Stated goal
For each line in the data below that holds "Blender", return a copy.

Entries
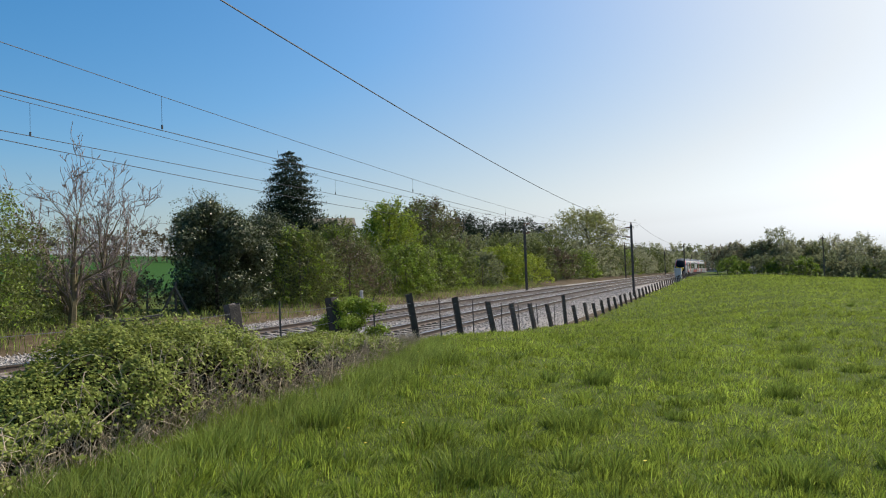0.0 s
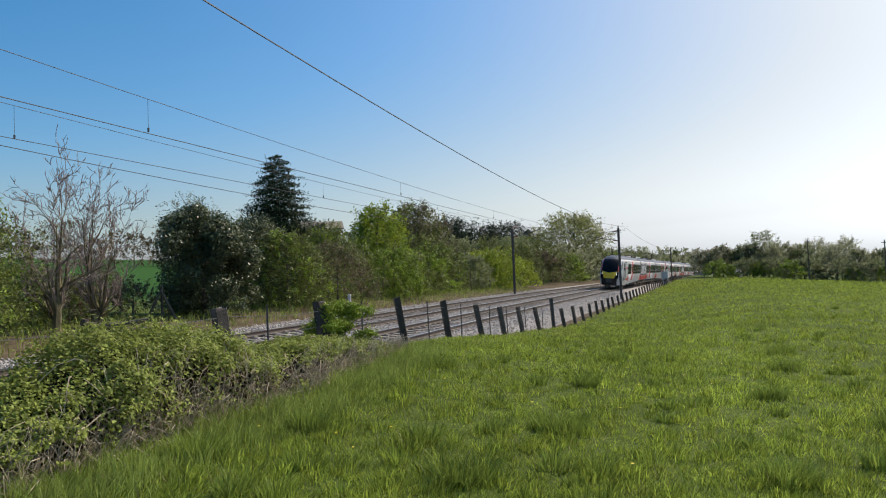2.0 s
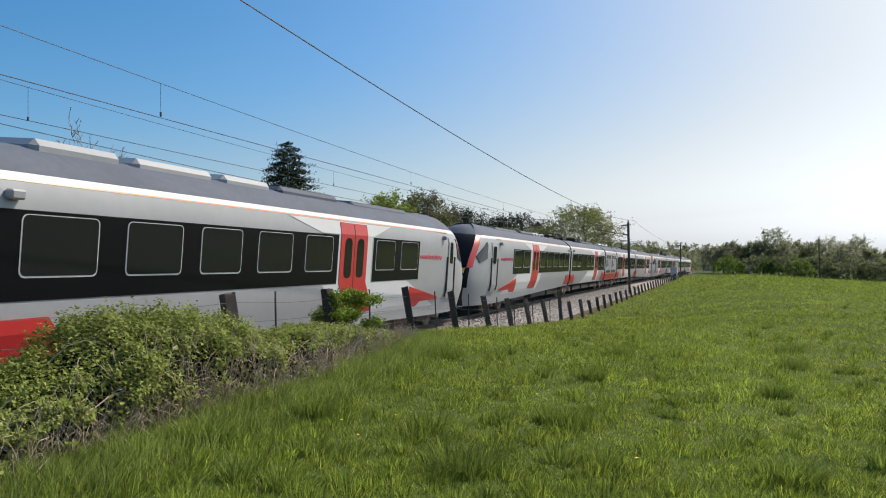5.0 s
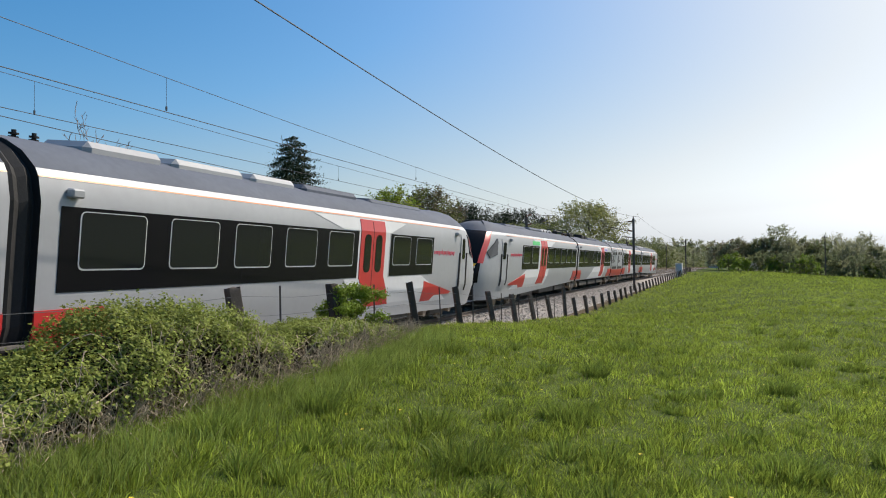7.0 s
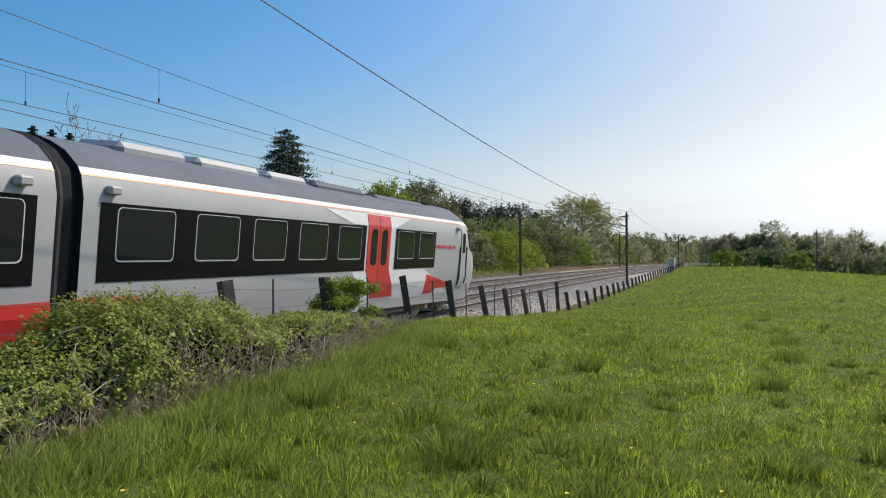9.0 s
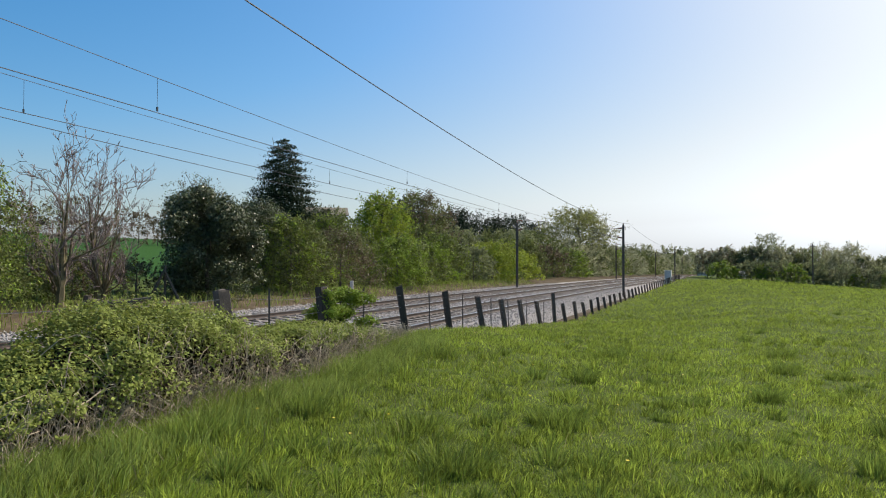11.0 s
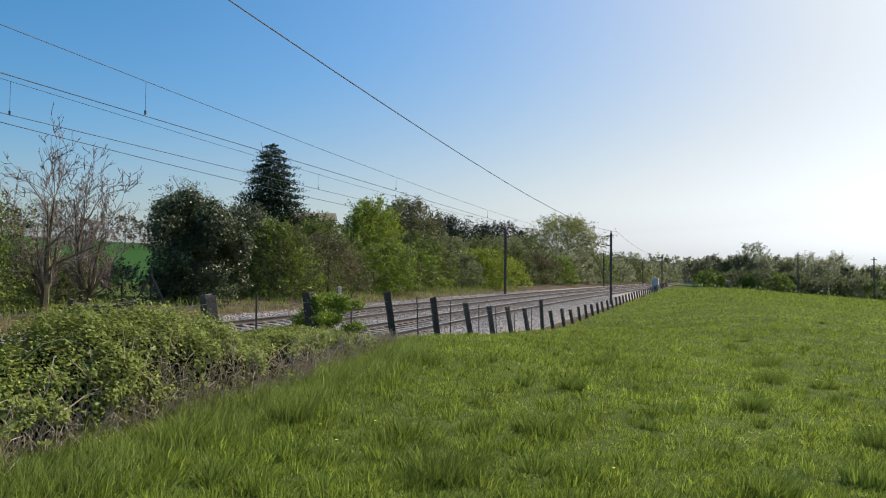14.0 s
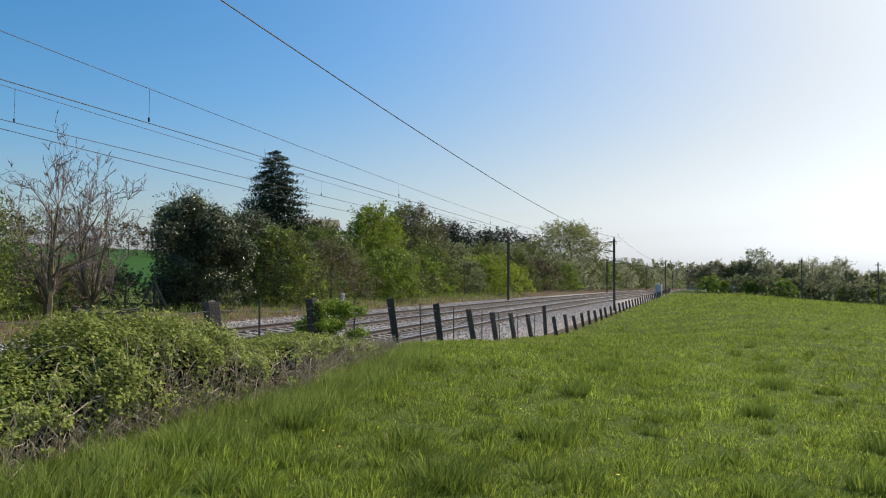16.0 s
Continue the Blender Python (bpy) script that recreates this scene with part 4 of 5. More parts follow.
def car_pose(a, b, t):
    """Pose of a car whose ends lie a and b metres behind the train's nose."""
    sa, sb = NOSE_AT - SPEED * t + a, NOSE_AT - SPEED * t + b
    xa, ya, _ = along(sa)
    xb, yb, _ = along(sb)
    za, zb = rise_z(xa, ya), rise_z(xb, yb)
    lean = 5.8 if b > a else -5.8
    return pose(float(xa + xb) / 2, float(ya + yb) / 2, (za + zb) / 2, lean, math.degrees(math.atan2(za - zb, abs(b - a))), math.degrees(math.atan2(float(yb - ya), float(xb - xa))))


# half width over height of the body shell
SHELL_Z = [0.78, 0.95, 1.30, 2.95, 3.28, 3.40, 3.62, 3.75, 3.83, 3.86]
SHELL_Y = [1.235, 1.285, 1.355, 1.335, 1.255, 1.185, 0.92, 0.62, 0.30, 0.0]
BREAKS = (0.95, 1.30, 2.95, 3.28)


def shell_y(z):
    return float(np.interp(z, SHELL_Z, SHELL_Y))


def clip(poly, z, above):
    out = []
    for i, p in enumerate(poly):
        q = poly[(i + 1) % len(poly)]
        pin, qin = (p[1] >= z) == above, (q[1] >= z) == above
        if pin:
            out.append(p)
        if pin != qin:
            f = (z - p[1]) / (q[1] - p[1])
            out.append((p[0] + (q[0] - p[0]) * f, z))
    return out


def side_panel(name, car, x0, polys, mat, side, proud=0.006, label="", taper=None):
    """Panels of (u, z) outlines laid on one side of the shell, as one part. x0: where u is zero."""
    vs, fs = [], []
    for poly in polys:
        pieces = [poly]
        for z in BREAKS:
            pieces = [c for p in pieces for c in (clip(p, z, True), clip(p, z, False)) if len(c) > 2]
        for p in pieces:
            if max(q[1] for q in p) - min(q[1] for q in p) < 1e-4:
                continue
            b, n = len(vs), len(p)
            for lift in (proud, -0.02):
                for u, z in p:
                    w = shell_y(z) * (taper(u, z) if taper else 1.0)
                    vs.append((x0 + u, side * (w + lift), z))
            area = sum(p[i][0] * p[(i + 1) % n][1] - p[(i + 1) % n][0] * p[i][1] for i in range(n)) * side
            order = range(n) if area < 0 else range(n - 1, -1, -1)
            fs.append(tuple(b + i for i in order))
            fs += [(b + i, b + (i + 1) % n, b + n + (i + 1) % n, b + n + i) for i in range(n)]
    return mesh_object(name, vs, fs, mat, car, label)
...
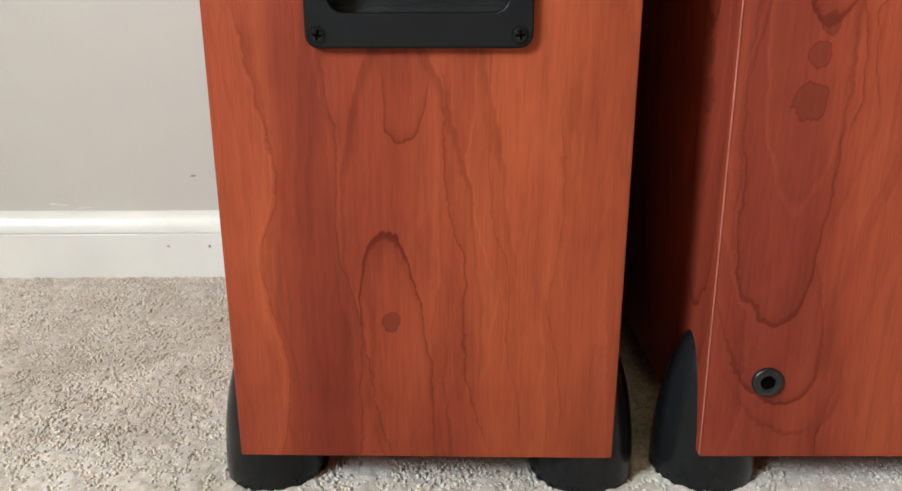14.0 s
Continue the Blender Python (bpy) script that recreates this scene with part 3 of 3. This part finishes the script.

Reply
Continue the Blender Python (bpy) script that recreates this scene with part 4 of 5. More parts follow.
Continue the Blender Python (bpy) script that recreates this scene with part 3 of 3. This part finishes the script.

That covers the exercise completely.